Lyric discussion by sillybunny 

SPIN: It's interesting that you're unconsciously using all this archetypal female imagery - gestation, pregnancy, seeds germinating - to describe this process. Obviously you're accessing more and more of that part of yourself. 'They Dance Alone', for instance, seems to be an acknowledgement of the non-aggressive power of the feminine aspect.

STING: Its power is that it's ostensibly a peaceful gesture. It's innocent in a way: Security forces can't arrest you for dancing, although I'm sure they'd like to. But this is such a powerful image, of women dancing with pictures of their loved ones pinned on their arms and clothes instead of going out there with Molotov cocktails, which only elicits another kind of violence.
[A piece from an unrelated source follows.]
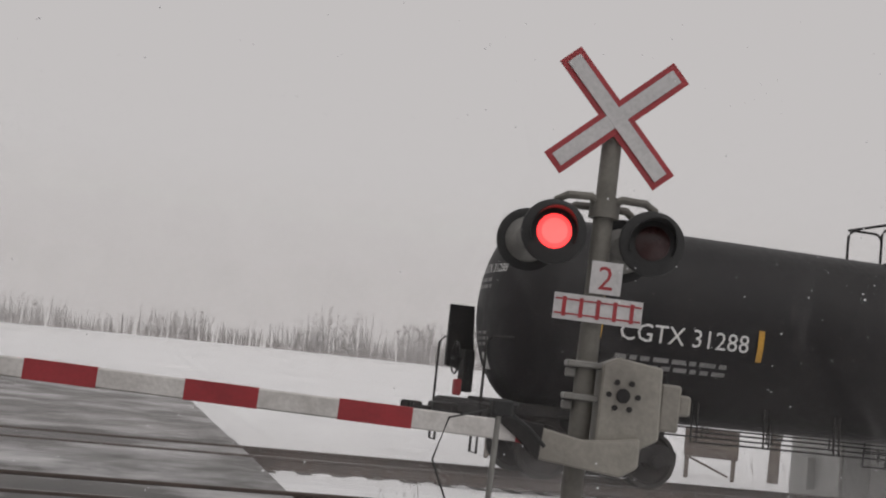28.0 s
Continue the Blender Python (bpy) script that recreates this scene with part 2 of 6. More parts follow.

This is something that has to win - it's so powerful that it actually has to succeed. Whereas terrorism, no matter how justified by previous violence, will never work. I'll tell you an interesting story. When we first started to record with the Police, I wrote some hard-driving rock'n'roll songs, like 'All I Want Is to Be Next to You'. Andy and Stewart said that I shouldn't write a love song, that the future was in pseudopolitical songs, or whatever. So I said, 'Well, I've written this, why don't you try and write something else ?" So they both went home with the song's backing tracks and Andy came up with 'I'm Not Going to Take a Gun to You' and Stewart came up with something almost the same. Miserable.